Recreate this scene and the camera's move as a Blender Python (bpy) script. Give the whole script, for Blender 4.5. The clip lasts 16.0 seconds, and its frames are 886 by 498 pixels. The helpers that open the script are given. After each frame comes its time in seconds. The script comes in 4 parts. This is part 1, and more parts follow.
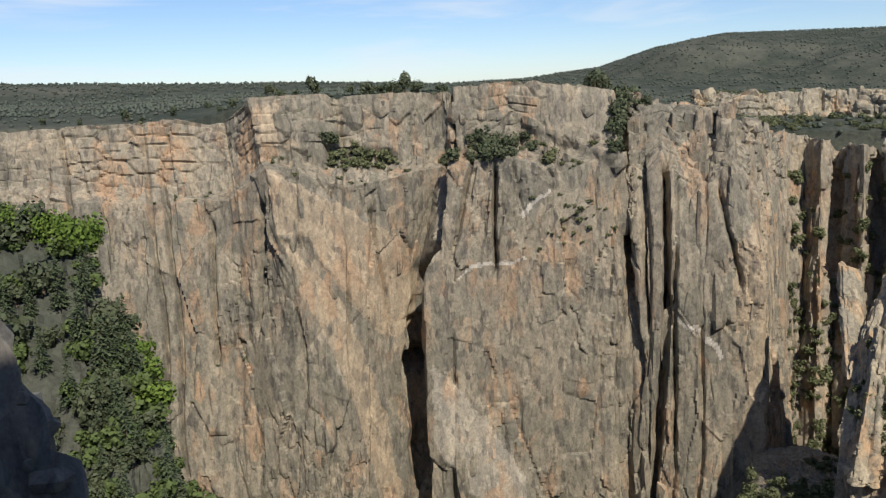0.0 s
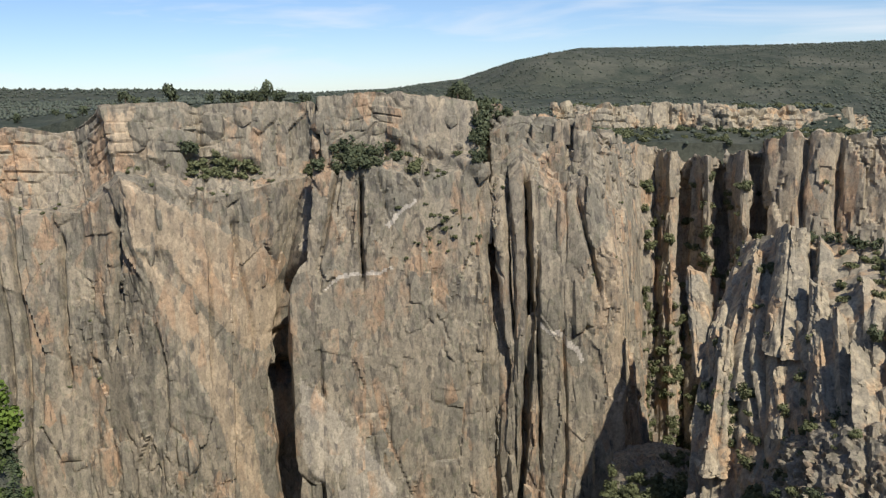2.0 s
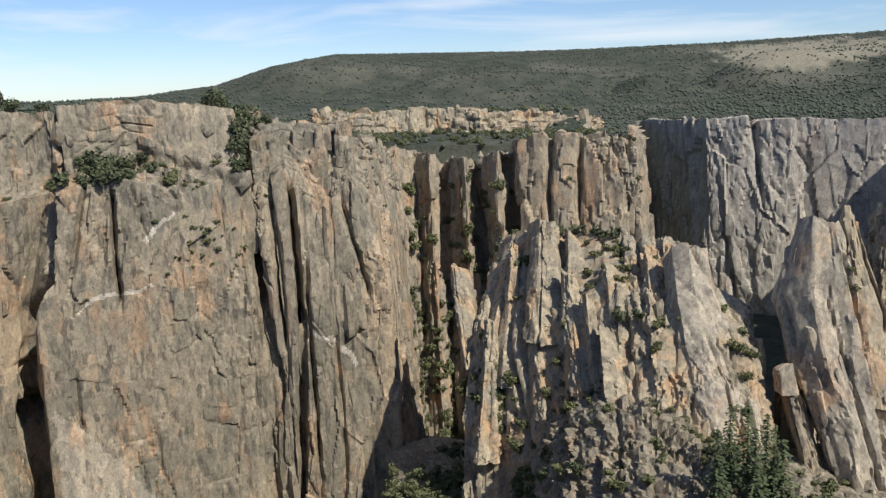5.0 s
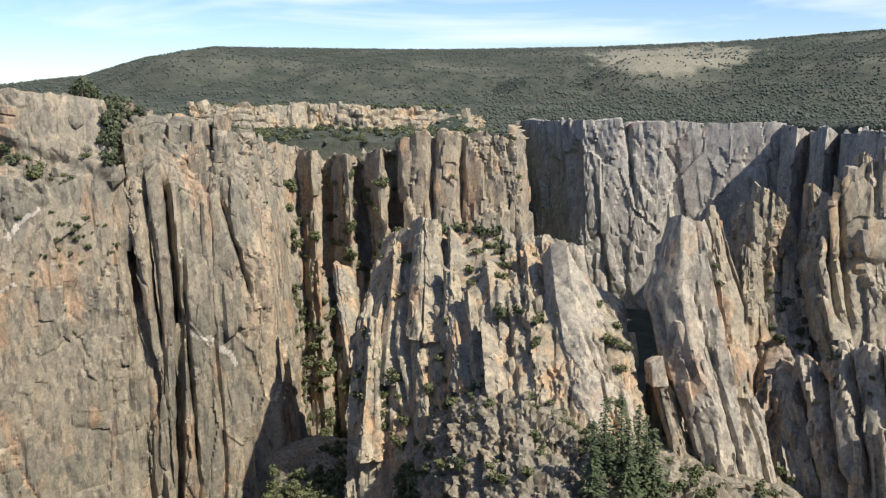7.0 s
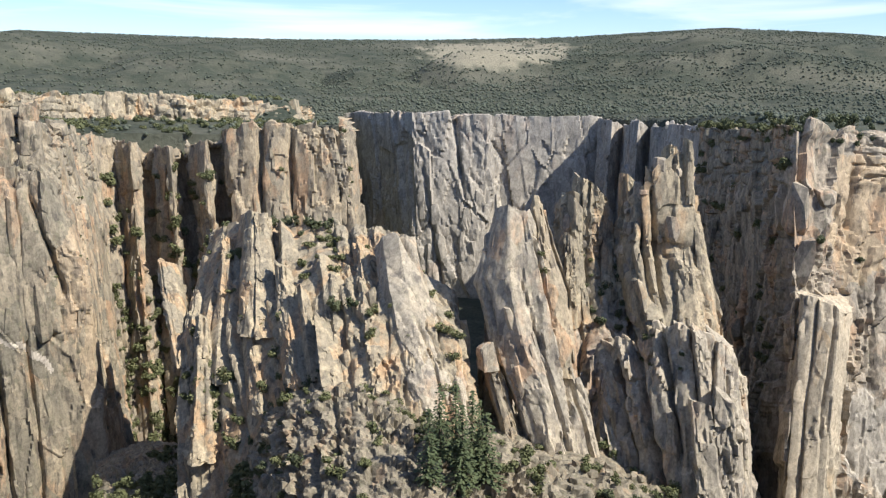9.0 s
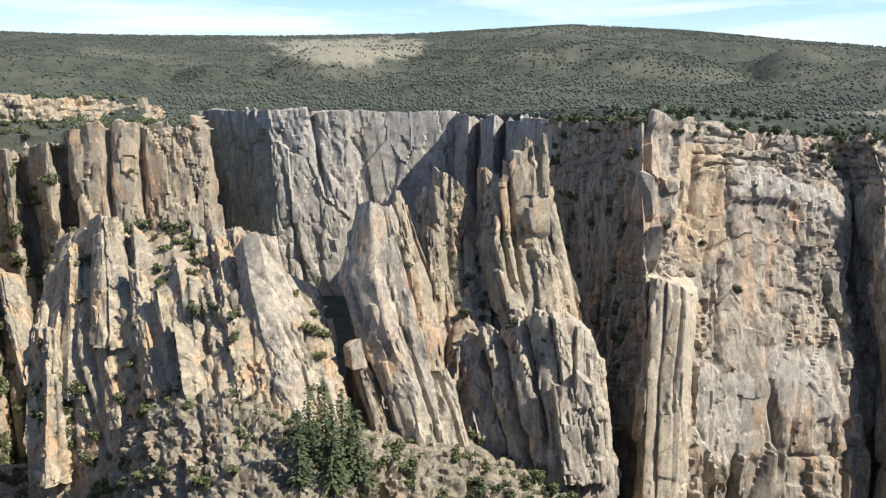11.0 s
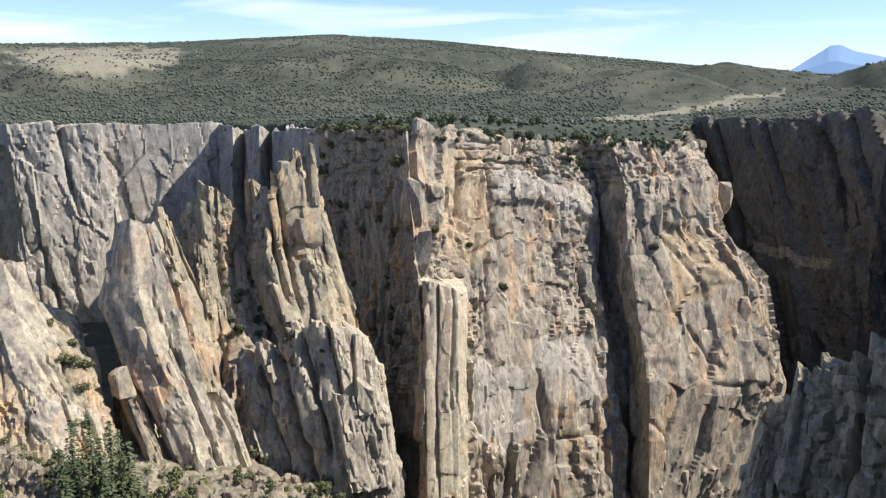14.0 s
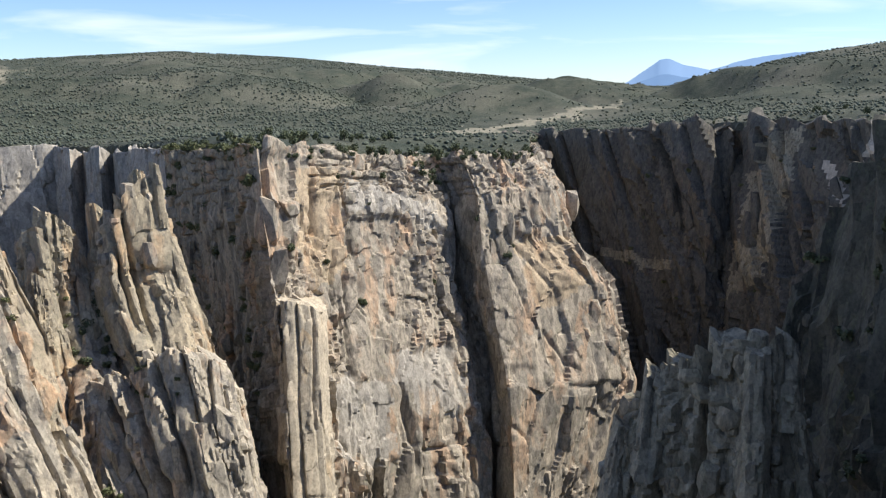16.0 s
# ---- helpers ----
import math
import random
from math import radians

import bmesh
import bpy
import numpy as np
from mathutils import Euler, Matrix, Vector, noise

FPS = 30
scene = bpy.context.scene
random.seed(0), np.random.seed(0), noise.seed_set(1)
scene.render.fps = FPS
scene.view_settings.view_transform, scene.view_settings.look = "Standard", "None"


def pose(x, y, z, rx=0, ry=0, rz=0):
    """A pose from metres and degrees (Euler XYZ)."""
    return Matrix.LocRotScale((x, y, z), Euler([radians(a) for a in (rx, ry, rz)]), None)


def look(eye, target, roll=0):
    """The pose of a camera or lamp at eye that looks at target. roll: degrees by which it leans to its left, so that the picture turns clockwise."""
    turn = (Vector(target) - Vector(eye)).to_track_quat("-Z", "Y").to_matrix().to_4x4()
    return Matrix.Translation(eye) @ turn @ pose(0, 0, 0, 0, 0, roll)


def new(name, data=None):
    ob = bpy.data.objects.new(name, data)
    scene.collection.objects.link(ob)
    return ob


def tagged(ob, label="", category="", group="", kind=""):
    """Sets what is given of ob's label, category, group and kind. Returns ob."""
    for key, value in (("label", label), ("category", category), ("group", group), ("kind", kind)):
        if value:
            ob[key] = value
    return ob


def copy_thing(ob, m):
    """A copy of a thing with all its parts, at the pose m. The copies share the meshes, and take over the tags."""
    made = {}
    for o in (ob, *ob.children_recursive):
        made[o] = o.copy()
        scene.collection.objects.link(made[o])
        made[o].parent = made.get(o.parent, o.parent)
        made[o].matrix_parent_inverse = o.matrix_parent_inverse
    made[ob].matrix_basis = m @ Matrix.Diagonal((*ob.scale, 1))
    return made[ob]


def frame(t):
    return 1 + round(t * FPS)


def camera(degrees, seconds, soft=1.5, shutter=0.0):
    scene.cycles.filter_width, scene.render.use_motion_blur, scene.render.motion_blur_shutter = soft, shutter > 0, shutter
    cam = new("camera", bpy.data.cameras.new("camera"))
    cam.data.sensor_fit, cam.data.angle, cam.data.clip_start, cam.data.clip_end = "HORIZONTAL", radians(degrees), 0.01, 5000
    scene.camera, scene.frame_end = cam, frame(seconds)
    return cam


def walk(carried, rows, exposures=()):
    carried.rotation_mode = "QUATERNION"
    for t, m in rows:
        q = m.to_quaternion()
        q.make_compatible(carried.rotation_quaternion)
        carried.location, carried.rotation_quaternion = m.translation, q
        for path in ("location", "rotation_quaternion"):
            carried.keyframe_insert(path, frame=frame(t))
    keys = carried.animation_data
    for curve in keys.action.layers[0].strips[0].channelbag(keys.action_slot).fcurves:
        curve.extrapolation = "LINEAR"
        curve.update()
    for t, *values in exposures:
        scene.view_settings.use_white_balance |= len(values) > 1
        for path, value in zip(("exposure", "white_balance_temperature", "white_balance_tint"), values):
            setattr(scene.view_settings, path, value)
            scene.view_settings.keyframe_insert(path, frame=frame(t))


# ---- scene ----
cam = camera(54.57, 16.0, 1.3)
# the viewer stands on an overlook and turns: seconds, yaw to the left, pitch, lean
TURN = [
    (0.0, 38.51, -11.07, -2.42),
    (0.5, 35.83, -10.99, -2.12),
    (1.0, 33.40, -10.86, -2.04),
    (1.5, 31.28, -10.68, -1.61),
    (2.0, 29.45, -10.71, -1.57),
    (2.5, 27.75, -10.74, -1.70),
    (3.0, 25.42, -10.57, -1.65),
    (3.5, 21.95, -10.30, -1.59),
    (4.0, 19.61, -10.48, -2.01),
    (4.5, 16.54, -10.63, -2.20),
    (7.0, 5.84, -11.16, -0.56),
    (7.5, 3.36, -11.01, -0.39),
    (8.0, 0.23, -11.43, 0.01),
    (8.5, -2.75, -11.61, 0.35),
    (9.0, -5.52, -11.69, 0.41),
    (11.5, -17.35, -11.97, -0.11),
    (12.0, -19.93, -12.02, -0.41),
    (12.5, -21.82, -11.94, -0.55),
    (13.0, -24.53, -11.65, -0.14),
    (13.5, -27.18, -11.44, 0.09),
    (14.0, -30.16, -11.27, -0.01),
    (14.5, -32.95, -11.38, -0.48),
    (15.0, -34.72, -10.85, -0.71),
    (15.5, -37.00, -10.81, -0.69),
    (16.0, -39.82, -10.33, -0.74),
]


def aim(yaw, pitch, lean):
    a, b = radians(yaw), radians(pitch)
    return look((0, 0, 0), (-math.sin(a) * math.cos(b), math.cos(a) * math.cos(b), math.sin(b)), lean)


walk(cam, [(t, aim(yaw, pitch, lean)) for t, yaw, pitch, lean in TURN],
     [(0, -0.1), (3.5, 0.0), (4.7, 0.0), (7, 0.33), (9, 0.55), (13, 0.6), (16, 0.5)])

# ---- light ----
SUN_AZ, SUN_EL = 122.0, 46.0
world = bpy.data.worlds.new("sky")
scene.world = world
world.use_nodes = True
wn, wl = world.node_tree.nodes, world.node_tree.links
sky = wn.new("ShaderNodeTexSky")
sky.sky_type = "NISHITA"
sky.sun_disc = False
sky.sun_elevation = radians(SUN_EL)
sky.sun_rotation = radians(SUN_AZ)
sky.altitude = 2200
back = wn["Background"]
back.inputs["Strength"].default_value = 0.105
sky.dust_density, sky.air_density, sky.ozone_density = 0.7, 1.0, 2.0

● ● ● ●

Extract the full listing above verbatim; pictures are to be left out of the copy.

Recreate this scene and the camera's move as a Blender Python (bpy) script. Give the whole script, for Blender 4.5. The clip lasts 16.0 seconds, and its frames are 886 by 498 pixels. The helpers that open the script are given. After each frame comes its time in seconds. The script comes in 4 parts. This is part 1, and more parts follow.
0.0 s
2.0 s
5.0 s
7.0 s
9.0 s
11.0 s
14.0 s
16.0 s
# ---- helpers ----
import math
import random
from math import radians

import bmesh
import bpy
import numpy as np
from mathutils import Euler, Matrix, Vector, noise

FPS = 30
scene = bpy.context.scene
random.seed(0), np.random.seed(0), noise.seed_set(1)
scene.render.fps = FPS
scene.view_settings.view_transform, scene.view_settings.look = "Standard", "None"


def pose(x, y, z, rx=0, ry=0, rz=0):
    """A pose from metres and degrees (Euler XYZ)."""
    return Matrix.LocRotScale((x, y, z), Euler([radians(a) for a in (rx, ry, rz)]), None)


def look(eye, target, roll=0):
    """The pose of a camera or lamp at eye that looks at target. roll: degrees by which it leans to its left, so that the picture turns clockwise."""
    turn = (Vector(target) - Vector(eye)).to_track_quat("-Z", "Y").to_matrix().to_4x4()
    return Matrix.Translation(eye) @ turn @ pose(0, 0, 0, 0, 0, roll)


def new(name, data=None):
    ob = bpy.data.objects.new(name, data)
    scene.collection.objects.link(ob)
    return ob


def tagged(ob, label="", category="", group="", kind=""):
    """Sets what is given of ob's label, category, group and kind. Returns ob."""
    for key, value in (("label", label), ("category", category), ("group", group), ("kind", kind)):
        if value:
            ob[key] = value
    return ob


def copy_thing(ob, m):
    """A copy of a thing with all its parts, at the pose m. The copies share the meshes, and take over the tags."""
    made = {}
    for o in (ob, *ob.children_recursive):
        made[o] = o.copy()
        scene.collection.objects.link(made[o])
        made[o].parent = made.get(o.parent, o.parent)
        made[o].matrix_parent_inverse = o.matrix_parent_inverse
    made[ob].matrix_basis = m @ Matrix.Diagonal((*ob.scale, 1))
    return made[ob]


def frame(t):
    return 1 + round(t * FPS)


def camera(degrees, seconds, soft=1.5, shutter=0.0):
    scene.cycles.filter_width, scene.render.use_motion_blur, scene.render.motion_blur_shutter = soft, shutter > 0, shutter
    cam = new("camera", bpy.data.cameras.new("camera"))
    cam.data.sensor_fit, cam.data.angle, cam.data.clip_start, cam.data.clip_end = "HORIZONTAL", radians(degrees), 0.01, 5000
    scene.camera, scene.frame_end = cam, frame(seconds)
    return cam


def walk(carried, rows, exposures=()):
    carried.rotation_mode = "QUATERNION"
    for t, m in rows:
        q = m.to_quaternion()
        q.make_compatible(carried.rotation_quaternion)
        carried.location, carried.rotation_quaternion = m.translation, q
        for path in ("location", "rotation_quaternion"):
            carried.keyframe_insert(path, frame=frame(t))
    keys = carried.animation_data
    for curve in keys.action.layers[0].strips[0].channelbag(keys.action_slot).fcurves:
        curve.extrapolation = "LINEAR"
        curve.update()
    for t, *values in exposures:
        scene.view_settings.use_white_balance |= len(values) > 1
        for path, value in zip(("exposure", "white_balance_temperature", "white_balance_tint"), values):
            setattr(scene.view_settings, path, value)
            scene.view_settings.keyframe_insert(path, frame=frame(t))


# ---- scene ----
cam = camera(54.57, 16.0, 1.3)
# the viewer stands on an overlook and turns: seconds, yaw to the left, pitch, lean
TURN = [
    (0.0, 38.51, -11.07, -2.42),
    (0.5, 35.83, -10.99, -2.12),
    (1.0, 33.40, -10.86, -2.04),
    (1.5, 31.28, -10.68, -1.61),
    (2.0, 29.45, -10.71, -1.57),
    (2.5, 27.75, -10.74, -1.70),
    (3.0, 25.42, -10.57, -1.65),
    (3.5, 21.95, -10.30, -1.59),
    (4.0, 19.61, -10.48, -2.01),
    (4.5, 16.54, -10.63, -2.20),
    (7.0, 5.84, -11.16, -0.56),
    (7.5, 3.36, -11.01, -0.39),
    (8.0, 0.23, -11.43, 0.01),
    (8.5, -2.75, -11.61, 0.35),
    (9.0, -5.52, -11.69, 0.41),
    (11.5, -17.35, -11.97, -0.11),
    (12.0, -19.93, -12.02, -0.41),
    (12.5, -21.82, -11.94, -0.55),
    (13.0, -24.53, -11.65, -0.14),
    (13.5, -27.18, -11.44, 0.09),
    (14.0, -30.16, -11.27, -0.01),
    (14.5, -32.95, -11.38, -0.48),
    (15.0, -34.72, -10.85, -0.71),
    (15.5, -37.00, -10.81, -0.69),
    (16.0, -39.82, -10.33, -0.74),
]


def aim(yaw, pitch, lean):
    a, b = radians(yaw), radians(pitch)
    return look((0, 0, 0), (-math.sin(a) * math.cos(b), math.cos(a) * math.cos(b), math.sin(b)), lean)


walk(cam, [(t, aim(yaw, pitch, lean)) for t, yaw, pitch, lean in TURN],
     [(0, -0.1), (3.5, 0.0), (4.7, 0.0), (7, 0.33), (9, 0.55), (13, 0.6), (16, 0.5)])

# ---- light ----
SUN_AZ, SUN_EL = 122.0, 46.0
world = bpy.data.worlds.new("sky")
scene.world = world
world.use_nodes = True
wn, wl = world.node_tree.nodes, world.node_tree.links
sky = wn.new("ShaderNodeTexSky")
sky.sky_type = "NISHITA"
sky.sun_disc = False
sky.sun_elevation = radians(SUN_EL)
sky.sun_rotation = radians(SUN_AZ)
sky.altitude = 2200
back = wn["Background"]
back.inputs["Strength"].default_value = 0.105
sky.dust_density, sky.air_density, sky.ozone_density = 0.7, 1.0, 2.0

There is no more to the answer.